Langs de Kraaiveldstraat stond vóór 1914 een kasteel dat de naam “De Mandel” droeg. Het was eigendom van Adhémar Vercruysse de Solart uit Gent. Het kasteel dankt zijn naam aan het gelijknamige bijriviertje van de Leie dat ontspringt op de hoogten van Passendale. Oorspronkelijk zou langs de Kraaiveldstraat een jachtpaviljoen gestaan hebben, dat in de tweede helft van de 19e eeuw de plaats ruimde voor een zomerresidentie in een park met wandelwegen en een vijver. De bouwer van het verblijf was de Ieperse textielhandelaar Bossaert.
Het kasteel is opgetrokken in een mengstijl. Het centraal gedeelte telt zeven traveeën, waarvan drie het middelste geveldeel uitmaken, onder een frontvormige kroonlijst. Er zijn drie bouwlagen. De gelijkvloerse verdieping bevat de dienstvertrekken. Een trap in het midden leidt naar het woongedeelte en op de tweede verdieping liggen de private kamers.
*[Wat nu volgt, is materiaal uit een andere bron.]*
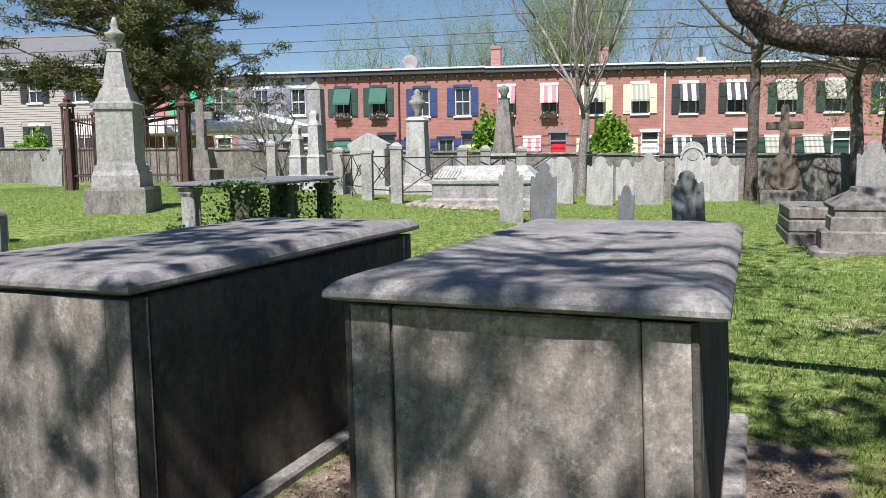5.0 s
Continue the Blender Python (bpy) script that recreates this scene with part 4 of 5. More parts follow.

In een tweede bouwfase werden een neogotische centrale toren en twee symmetrisch opgestelde vleugels, eindigend op puntgevels, opgetrokken. De toren is buiten verhouding ten opzichte van het eigenlijk kasteel.
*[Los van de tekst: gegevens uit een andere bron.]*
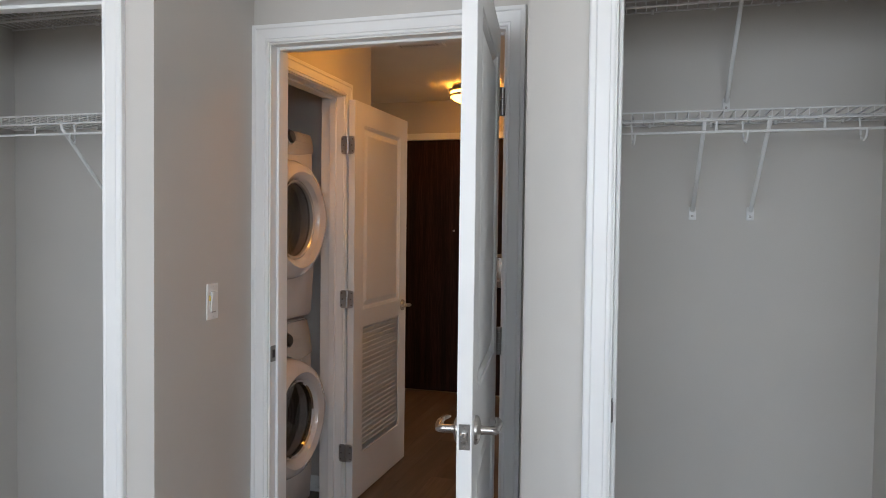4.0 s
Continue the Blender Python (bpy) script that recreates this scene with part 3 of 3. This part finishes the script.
# ---- wire closet shelves ----
def wire_shelf(name, x0, x1, yb, yf, z, braces, hooks, left_end, label):
    """Ventilated shelf from x0 to x1 with its deck at z, a front lip and a hanging rod."""
    top = thing(name, label, "closet shelf", Matrix.Translation(((x0 + x1) / 2, yb, z)))
    c = (x0 + x1) / 2
    a, b = x0 - c, x1 - c
    d = yf - yb
    for y, zz, r in ((-0.006, -0.003, 0.0032), (d * 0.52, -0.005, 0.0032), (d, 0.0, 0.0030), (d, -0.029, 0.0034)):
        bm = bmesh.new()
        tube(bm, [(a, y, zz), (b, y, zz)], r, 8)
        part("long_wire", bm, WIRE, top, smooth=True)
    bm = bmesh.new()
    n = int((b - a) / 0.034)
    for k in range(n):
        x = a + 0.012 + k * 0.034
        tube(bm, [(x, -0.004, 0.0), (x, d, 0.002), (x, d - 0.002, -0.029)], 0.0023, 5)
    tagged(part("wire_mesh", bm, WIRE, top, "fine white cross wires"), kind="stuff")
    bm = bmesh.new()
    tube(bm, [(a + 0.01, d - 0.004, -0.066), (b - 0.01, d - 0.004, -0.066)], 0.0042, 8)
    k = a + 0.10
    while k < b - 0.03:
        tube(bm, [(k, d - 0.001, -0.034), (k, d - 0.003, -0.066)], 0.0042, 6, 0.5)
        k += 0.30
    part("hanging_rod", bm, WIRE, top, smooth=True)
    for x in hooks:
        bm = bmesh.new()
        pts = [(x - c - 0.004, d + 0.02, -0.032)]
        for q in range(9):
            t = math.pi * q / 8
            pts.append((x - c + 0.001 * q, d + 0.004 + 0.016 * math.cos(t) * 1.0, -0.082 - 0.018 * math.sin(t)))
        pts.append((x - c + 0.010, d - 0.012, -0.066))
        tube(bm, pts, 0.0034, 7, 0.8)
        part("rod_hook", bm, WIRE, top, smooth=True)
    for x, drop in braces:
        bm = bmesh.new()
        tube(bm, [(x - c + 0.016, d + 0.003, -0.020), (x - c + 0.014, d + 0.010, -0.045), (x - c, -0.012, -drop)], [0.0062, 0.0068, 0.0068], 8, 0.75)
        br = part("brace", bm, WIRE, top, "diagonal white support brace", smooth=True)
        bm = bmesh.new()
        soft_box(bm, x - c - 0.012, x - c + 0.012, -0.004, 0.0, -drop - 0.034, -drop + 0.012, 0.0015, 1)
        tube(bm, [(x - c, -0.004, -drop + 0.006), (x - c, -0.014, -drop - 0.002)], 0.007, 8)
        part("brace_foot", bm, WIRE, br)
        bm = bmesh.new()
        lathe(bm, [(0.0003, 0), (0.0045, 0), (0.003, 0.002), (0.0003, 0.002)], Matrix.Translation((x - c, -0.004, -drop - 0.020)) @ Matrix.Rotation(radians(90), 4, "X"), 10)
        part("screw", bm, STEEL, br)
    for k in range(1, 5):
        x = a + (b - a) * k / 4.6
        bm = bmesh.new()
        soft_box(bm, x - 0.005, x + 0.005, -0.014, 0, -0.012, 0.004, 0.002, 1)
        part("wall_clip", bm, WIRE, top)
    ex = a if left_end else b
    s = 1 if left_end else -1
    bm = bmesh.new()
    soft_box(bm, min(ex, ex + s * 0.026), max(ex, ex + s * 0.026), d - 0.012, d + 0.022, -0.078, 0.012, 0.003, 2)
    part("end_bracket", bm, WIRE, top, "white plastic end bracket")


lower, upper = "white vinyl-coated wire closet shelf with hanging rod", "white wire closet shelf high under the ceiling"
wire_shelf("closet_shelf", -0.10, 0.832, 2.665, 2.385, 1.775, [(0.251, 0.300), (0.437, 0.300)], [0.05, 0.38, 0.70], False, lower)
wire_shelf("closet_shelf", -0.10, 0.832, 2.665, 2.385, 2.172, [(0.352, 0.325)], [], False, upper)
wire_shelf("closet_shelf", -2.35, -1.40, 2.30, 2.02, 1.775, [(-1.86, 0.300), (-1.61, 0.300)], [-2.16, -1.80], True, lower)
wire_shelf("closet_shelf", -2.35, -1.40, 2.30, 2.02, 2.172, [(-1.70, 0.325)], [], True, upper)

# ---- hall ceiling: lamp and air grille ----
def ceiling_light(x, y):
    lamp = thing("ceiling_light", "flush ceiling light with a lit frosted glass bowl and nickel bands", "ceiling light", Matrix.Translation((x, y, H)), group="hall ceiling lights")
    bm = bmesh.new()
    lathe(bm, [(0.0005, 0), (0.150, 0), (0.152, -0.025), (0.148, -0.045), (0.0005, -0.045)], Matrix.Identity(4), 40)
    part("ceiling_pan", bm, NICKEL, lamp, smooth=True)
    bm = bmesh.new()
    lathe(bm, [(0.160, -0.046), (0.163, -0.060), (0.162, -0.078), (0.154, -0.096), (0.132, -0.115), (0.096, -0.129), (0.05, -0.136), (0.0005, -0.138)], Matrix.Identity(4), 40, cap=False)
    part("glass_bowl", bm, LAMP, lamp, "glowing frosted glass bowl", smooth=True)
    for r, z in ((0.173, -0.046), (0.172, -0.084)):
        bm = bmesh.new()
        lathe(bm, [(r - 0.005, z - 0.008), (r, z - 0.008), (r, z + 0.008), (r - 0.005, z + 0.008), (r - 0.005, z - 0.008)], Matrix.Identity(4), 40, cap=False)
        part("band", bm, NICKEL, lamp, "thin nickel band", smooth=True)
    for k in range(3):
        a = radians(20 + 120 * k)
        bm = bmesh.new()
        tube(bm, [(0.171 * math.cos(a), 0.171 * math.sin(a), -0.046), (0.171 * math.cos(a), 0.171 * math.sin(a), -0.084)], 0.004, 8)
        part("strut", bm, NICKEL, lamp, smooth=True)


ceiling_light(-1.18, 5.17)
ceiling_light(-0.85, 2.98)

vent = thing("ceiling_vent", "white slatted air grille in the ceiling", "vent", Matrix.Translation((-1.20, 3.93, H)))
bm = bmesh.new()
for b in ((-0.15, 0.15, -0.09, -0.07, -0.008, 0), (-0.15, 0.15, 0.07, 0.09, -0.008, 0), (-0.15, -0.13, -0.07, 0.07, -0.008, 0), (0.13, 0.15, -0.07, 0.07, -0.008, 0)):
    box(bm, *b)
part("frame", bm, PLASTIC, vent)
# black sheet drawn for the unlit duct above the slats
bm = bmesh.new()
box(bm, -0.13, 0.13, -0.07, 0.07, -0.002, 0)
part("duct_shade", bm, DARK, vent)
for k in range(13):
    bm = bmesh.new()
    x = -0.12 + k * 0.02
    box(bm, x - 0.005, x + 0.005, -0.07, 0.07, -0.0065, -0.0035)
    part("slat", bm, PLASTIC, vent)

panel = thing("access_panel", "painted access panel above the closet door", "access panel", COAT)
bm = bmesh.new()
soft_box(bm, 0.03, 0.66, -0.008, 0, 2.135, 2.43, 0.003, 1)
body = part("cover", bm, WALL, panel)
for k in range(13):
    bm = bmesh.new()
    lathe(bm, [(0.0003, 0), (0.004, 0), (0.0003, 0.0004)], Matrix.Translation((0.05, -0.008, 2.17 + 0.019 * k)) @ Matrix.Rotation(radians(90), 4, "X"), 8)
    part("hole", bm, DARK, body)
stop = thing("door_stop", "white-tipped spring door stop on the baseboard", "door stop", COAT @ Matrix.Translation((0.575, 0, 0.055)))
bm = bmesh.new()
tube(bm, [(0, 0, 0), (0, -0.065, 0.0)], 0.0055, 10)
part("spring", bm, STEEL, stop, smooth=True)
bm = bmesh.new()
tube(bm, [(0, -0.065, 0), (0, -0.078, 0)], 0.008, 10)
part("tip", bm, PLASTIC, stop, smooth=True)

# ---- laundry: washer with a dryer on it ----
def machine(name, z, h, door_z, console, label, m):
    """Front-loader: local +x is its front, y across, z up."""
    top = thing(name, label, name, m @ Matrix.Translation((0, 0, z)))
    W, D = 0.345, 0.70
    bm = bmesh.new()
    prof = [(-D, 0.0), (-0.012, 0.0), (0.0, 0.02), (0.004, h * 0.3), (0.0, h - 0.19 if console == "washer" else h - 0.11), (-0.035 if console == "washer" else -0.02, h - 0.012), (-0.06, h), (-D, h)]
    a = [bm.verts.new((x, -W, zz)) for x, zz in prof]
    b = [bm.verts.new((x, W, zz)) for x, zz in prof]
    n = len(prof)
    for k in range(n):
        bm.faces.new((a[k], a[(k + 1) % n], b[(k + 1) % n], b[k]))
    bm.faces.new(a)
    bm.faces.new(b)
    es = [e for e in bm.edges if all(v.co.x > -D + 0.01 for v in e.verts) and (abs(e.verts[0].co.y - e.verts[1].co.y) < 1e-5)]
    bmesh.ops.bevel(bm, geom=es, offset=0.022, segments=4, affect="EDGES")
    part("cabinet", bm, ENAMEL, top, smooth=True)
    # control console
    zc0, zc1 = (h - 0.185, h - 0.018) if console == "washer" else (h - 0.105, h - 0.015)
    x0, x1 = (0.004, -0.028) if console == "washer" else (0.004, -0.014)
    bm = bmesh.new()
    bow = 0.03
    cols = 14
    grid = []
    for k in range(cols + 1):
        y = -W + 0.018 + (2 * W - 0.036) * k / cols
        dip = bow * (1 - (2 * k / cols - 1) ** 2)
        row = []
        for q in range(5):
            s = q / 4
            row.append(bm.verts.new((x0 + (x1 - x0) * s + 0.005 * math.sin(math.pi * s) + 0.003, y, zc0 - dip * (1 - s) + (zc1 - zc0 + 0 * dip) * s)))
        grid.append(row)
    for ra, rb in zip(grid, grid[1:]):
        for q in range(4):
            bm.faces.new((ra[q], rb[q], rb[q + 1], ra[q + 1]))
    r = bmesh.ops.extrude_face_region(bm, geom=list(bm.faces))
    for v in r["geom"]:
        if isinstance(v, bmesh.types.BMVert):
            v.co.x -= 0.012
    con = part("console", bm, CONSOLE, top, "silver-grey curved control console", smooth=True)
    zk = (zc0 + zc1) / 2
    xk = (x0 + x1) / 2 + 0.008
    tilt = Matrix.Translation((xk, 0.088, zk + 0.010)) @ Matrix.Rotation(radians(78), 4, "Y")
    bm = bmesh.new()
    lathe(bm, [(0.036, -0.002), (0.037, 0.004), (0.034, 0.008), (0.031, 0.004)], tilt, 36, cap=False)
    part("dial_ring", bm, CHROME, con, "chrome dial ring", smooth=True)
    bm = bmesh.new()
    lathe(bm, [(0.0005, 0.0), (0.031, 0.0), (0.029, 0.016), (0.025, 0.020), (0.0005, 0.021)], tilt, 36)
    part("dial", bm, DARK, con, "black selector dial", smooth=True)
    for k in range(5):
        for s in (0, 1):
            bm = bmesh.new()
            z2 = zk - 0.036 + 0.018 * k
            xx = x0 + (x1 - x0) * ((z2 - zc0) / (zc1 - zc0)) + 0.0085
            y0 = 0.145 + 0.075 * s
            box(bm, xx - 0.001, xx + 0.0006, y0, y0 + 0.05 + 0.012 * ((k * 7 + s * 3) % 3 - 1), z2 - 0.0010, z2 + 0.0010)
            part("printed_line", bm, PRINT, con)
    bm = bmesh.new()
    xx = x0 + (x1 - x0) * 0.45 + 0.009
    soft_box(bm, xx - 0.004, xx + 0.001, -0.30, -0.13, zk - 0.030, zk + 0.022, 0.0018, 1)
    part("display", bm, DARK, con, "dark display window")
    # round door
    M = Matrix.Translation((0.0, 0.0, door_z)) @ Matrix.Rotation(radians(90), 4, "Y")
    R = 0.272

    def bulge(x, y):
        """The ring swells into a grip at its far side."""
        q = math.hypot(x, y)
        if y <= 0 or q < R - 0.07:
            return x, y
        return x, y + 0.034 * math.exp(-(x / 0.13) ** 2) * min(1, (q - R + 0.07) / 0.07)
    # black ring in place of the shade in the gap round the door
    bm = bmesh.new()
    lathe(bm, [(R + 0.012, 0.0), (R + 0.012, 0.012), (R + 0.004, 0.014)], M, 56, cap=False)
    part("door_gap_shade", bm, DARK, top, "black ring for the shaded gap round the door", smooth=True)
    bm = bmesh.new()
    lathe(bm, [(R, 0.006), (R + 0.004, 0.040), (R - 0.003, 0.080), (R - 0.024, 0.112), (R - 0.054, 0.124), (R - 0.080, 0.112), (R - 0.094, 0.085), (R - 0.094, 0.020)], M, 64, cap=False, squash=bulge)
    dr = part("door_ring", bm, ENAMEL, top, "thick rounded white door ring", smooth=True)
    bm = bmesh.new()
    lathe(bm, [(R - 0.094, 0.060), (R - 0.092, 0.090), (R - 0.100, 0.096), (R - 0.106, 0.088), (R - 0.104, 0.060)], M, 56, cap=False)
    part("trim_ring", bm, CHROME if console == "washer" else CONSOLE, dr, "bright inner ring", smooth=True)
    bm = bmesh.new()
    lathe(bm, [(0.0005, 0.050), (0.06, 0.053), (0.11, 0.061), (R - 0.104, 0.074), (R - 0.104, 0.068), (0.11, 0.055), (0.06, 0.047), (0.0005, 0.044)], M, 48, cap=False)
    g = part("door_glass", bm, SMOKED, dr, "smoked grey door glass", smooth=True)
    g.visible_shadow = False
    # flat black disc stands for the unlit depth of the drum
    bm = bmesh.new()
    lathe(bm, [(R - 0.09, 0.012), (R - 0.12, 0.0055), (R - 0.13, 0.0050), (0.0005, 0.0045)], M, 48, cap=False)
    part("drum_shade_disc", bm, DARK, top, "black disc for the unlit drum behind the glass", smooth=True)
    for k in range(3):
        q = 0.05 + 0.035 * k
        bm = bmesh.new()
        lathe(bm, [(q, 0.006), (q + 0.006, 0.012), (q + 0.012, 0.006)], M, 40, cap=False)
        part("drum_rib", bm, DRUM, top, smooth=True)
    return top


MM = Matrix.Translation((-1.525, 2.945, 0))
machine("washer", 0.012, 0.938, 0.50, "washer", "white front-loading washer with a silver console", MM)
machine("dryer", 0.955, 0.915, 0.475, "dryer", "white front-loading dryer stacked on the washer", MM)

# ---- floor planks, last ----
PW, PL = 0.152, 1.22
widths = {}
rng = random.Random(4)


def plank(x0, x1, y0, y1):
    key = (round(x1 - x0, 3), round(y1 - y0, 3))
    if key not in widths:
        bm = bmesh.new()
        v = box(bm, 0.0002, key[0] - 0.0002, 0.0002, key[1] - 0.0002, -0.009, 0.0)
        es = [e for e in bm.edges if all(w.co.z > -0.001 for w in e.verts)]
        bmesh.ops.bevel(bm, geom=es, offset=0.0008, segments=1, affect="EDGES")
        widths[key] = mesh_of("plank", bm, PLANK)
    p = new("plank", widths[key])
    p.location = (x0, y0, 0)
    p.parent = floor


back = bmesh.new()
for col in range(41):
    x = -3.32 + col * PW
    y = -0.72 - [0.0, 0.44, 0.83, 0.21, 0.65, 1.02][col % 6] - 0.05 * (col % 4)
    box(back, x + 0.0002, x + PW - 0.0002, -1.80, -0.7202, -0.009, -0.0002)
    while y < 5.79:
        a, b = max(y, -0.72), min(y + PL, 5.79)
        if b - a > 0.03:
            plank(x, x + PW, round(a, 2), round(b, 2))
        y += PL
tagged(part("planks_behind", back, PLANK, floor), kind="stuff")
De dienstgebouwen en de kasteelhoeve stonden langs de Kraaiveldstraat. Een dreef die nu niet meer bestaat, liep dwars door het park naar de Oude Moorsledestraat en zo naar het station. Dit was de private weg van de kasteelbewoners om gemakkelijker het station te bereiken. Vóór de Eerste Wereldoorlog was de familie Charles Versaevel-Decock de uitbater van de kasteelhoeve.
Kasteelheer Astère Vercruysse de Solart had zijn domicilie op nummer 1 van de Frère-Orbanlaan te Gent (de huidige residentie Capitole). Hij was eigenaar van diverse hoeven, landerijen en bossen te Passendale en Moorslede. Hij was gehuwd met Pauline Bracq met wie hij vier kinderen had (Fernand, Raymond, Adhémar en Marie). Na het vroeg overlijden van zijn echtgenote hertrouwde hij met Monique Ponroy (een Franse). Met haar kreeg hij nog twee zonen, Astère en Jacques.
Tijdens de oorlog viel het kasteel aanvankelijk in Duitse handen. De Duitse officieren installeerden hier hun hoofdkwartier terwijl de Duitse soldaten de bijgebouwen en de talrijke naburige hoeven bevolkten. Vanaf eind 1914 lag de gemeente midden in het oorlogsgeweld met gevolg dat van het kasteel nog slechts een puinhoop overbleef. Het kasteel werd na de oorlog niet meer heropgebouwd, de kasteelhoeve wel. Het vroegere park werd in weide en landbouwgrond omgezet. De herbouwde hoeve werd kort na de oorlog uitgebaat door de familie Emile Vercaigne, nu door Kristof Vandermeersch-Deschoemaeker. Alleen een deel van de kasteelgracht en de vijver zijn nu nog overblijfsel. De hoeve kreeg de naam “Zolaerthoeve”.
De familie Vercruysse de Solart is eigenaar gebleven van de vroegere bezittingen. Slechts van enkele kleine bedrijven werden de gebouwen verkocht aan de huurders van het goed.